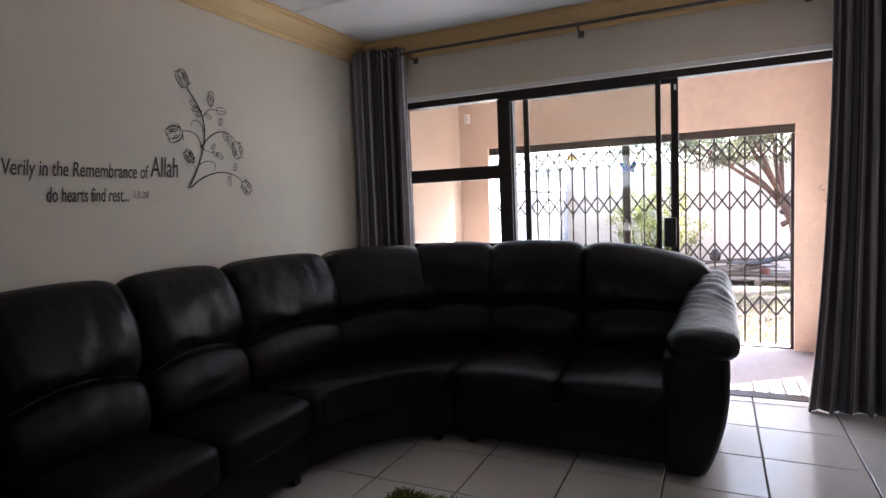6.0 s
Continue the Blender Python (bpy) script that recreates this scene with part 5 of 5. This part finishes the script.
def far_tree():
    t = thing("tree", "sunlit yellow-green tree beyond the fence", "tree")
    part("trunk", tube([(15.5, 9.5, -0.5), (15.5, 9.5, 2.4)], [0.16, 0.10], 8), M_BARK, t)
    leaf_cloud("crown", t, [(15.5, 9.5, 3.0, 0.7), (15.2, 9.9, 3.4, 0.5), (15.7, 9.1, 2.8, 0.5)], 3500, M_LEAF_YELLOW, 0.16, 15)


far_tree()
s = thing("road_sign", "small orange sign on a pole beyond the garden wall", "sign", (26.0, 6.4, -0.3))
part("pole", tube([(0, 0, 0), (0, 0, 3.6)], 0.03), M_ALLOY, s)
part("plate", box(-0.015, 0.015, -0.22, 0.22, 3.3, 3.55, 0.01), M_ORANGE, s)
# house next door, seen through the dusty side door
bm = box(4.0, 12.0, -7.2, -7.0, -0.5, 2.6)
structure("wall_neighbour", bm, M_BACKWALL, "pale plastered neighbouring wall", "wall")

# ---------------------------------------------------------------- floor tiles
structure("floor", box(XW - 3.0, XE + 0.06, -3.2, YN + 0.2, -0.3, -0.006), M_GROUT, "brown grouted floor bed under glazed tiles", "floor")
floor_ob = bpy.data.objects["floor"]
PITCH, TX0, TY0 = 0.4325, 1.955, 2.445
tile_me = None
rest = bmesh.new()
for i in range(-7, 9):
    for j in range(-3, 14):
        x0, x1 = TX0 + i * PITCH + 0.0045, TX0 + (i + 1) * PITCH - 0.0045
        y1, y0 = TY0 - (j - 1) * PITCH - 0.0045, TY0 - j * PITCH + 0.0045
        cx0, cx1, cy0, cy1 = max(x0, XW), min(x1, XE + 0.03), max(y0, -3.0), min(y1, YN)
        if cx1 - cx0 < 0.01 or cy1 - cy0 < 0.01:
            continue
        whole = (cx1 - cx0 > PITCH - 0.01) and (cy1 - cy0 > PITCH - 0.01)
        if whole:
            if tile_me is None:
                ob = part("tile", box(0, PITCH - 0.009, 0, PITCH - 0.009, -0.012, 0.0, 0.0015, 1), M_TILE, floor_ob)
                tile_me = ob.data
                ob.matrix_local = pose(x0, y0, 0)
            else:
                share("tile", tile_me, pose(x0, y0, random.uniform(-0.0004, 0.0004)), floor_ob)
        else:
            part("tile", box(cx0, cx1, cy0, cy1, -0.012, 0.0, 0.0015, 1), M_TILE, floor_ob)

========================================

*WORK TO COMPLETE*: Without including any pictures, reproduce the listing exactly.

*THE ANSWER*:
6.0 s
Continue the Blender Python (bpy) script that recreates this scene with part 5 of 5. This part finishes the script.
def far_tree():
    t = thing("tree", "sunlit yellow-green tree beyond the fence", "tree")
    part("trunk", tube([(15.5, 9.5, -0.5), (15.5, 9.5, 2.4)], [0.16, 0.10], 8), M_BARK, t)
    leaf_cloud("crown", t, [(15.5, 9.5, 3.0, 0.7), (15.2, 9.9, 3.4, 0.5), (15.7, 9.1, 2.8, 0.5)], 3500, M_LEAF_YELLOW, 0.16, 15)


far_tree()
s = thing("road_sign", "small orange sign on a pole beyond the garden wall", "sign", (26.0, 6.4, -0.3))
part("pole", tube([(0, 0, 0), (0, 0, 3.6)], 0.03), M_ALLOY, s)
part("plate", box(-0.015, 0.015, -0.22, 0.22, 3.3, 3.55, 0.01), M_ORANGE, s)
# house next door, seen through the dusty side door
bm = box(4.0, 12.0, -7.2, -7.0, -0.5, 2.6)
structure("wall_neighbour", bm, M_BACKWALL, "pale plastered neighbouring wall", "wall")

# ---------------------------------------------------------------- floor tiles
structure("floor", box(XW - 3.0, XE + 0.06, -3.2, YN + 0.2, -0.3, -0.006), M_GROUT, "brown grouted floor bed under glazed tiles", "floor")
floor_ob = bpy.data.objects["floor"]
PITCH, TX0, TY0 = 0.4325, 1.955, 2.445
tile_me = None
rest = bmesh.new()
for i in range(-7, 9):
    for j in range(-3, 14):
        x0, x1 = TX0 + i * PITCH + 0.0045, TX0 + (i + 1) * PITCH - 0.0045
        y1, y0 = TY0 - (j - 1) * PITCH - 0.0045, TY0 - j * PITCH + 0.0045
        cx0, cx1, cy0, cy1 = max(x0, XW), min(x1, XE + 0.03), max(y0, -3.0), min(y1, YN)
        if cx1 - cx0 < 0.01 or cy1 - cy0 < 0.01:
            continue
        whole = (cx1 - cx0 > PITCH - 0.01) and (cy1 - cy0 > PITCH - 0.01)
        if whole:
            if tile_me is None:
                ob = part("tile", box(0, PITCH - 0.009, 0, PITCH - 0.009, -0.012, 0.0, 0.0015, 1), M_TILE, floor_ob)
                tile_me = ob.data
                ob.matrix_local = pose(x0, y0, 0)
            else:
                share("tile", tile_me, pose(x0, y0, random.uniform(-0.0004, 0.0004)), floor_ob)
        else:
            part("tile", box(cx0, cx1, cy0, cy1, -0.012, 0.0, 0.0015, 1), M_TILE, floor_ob)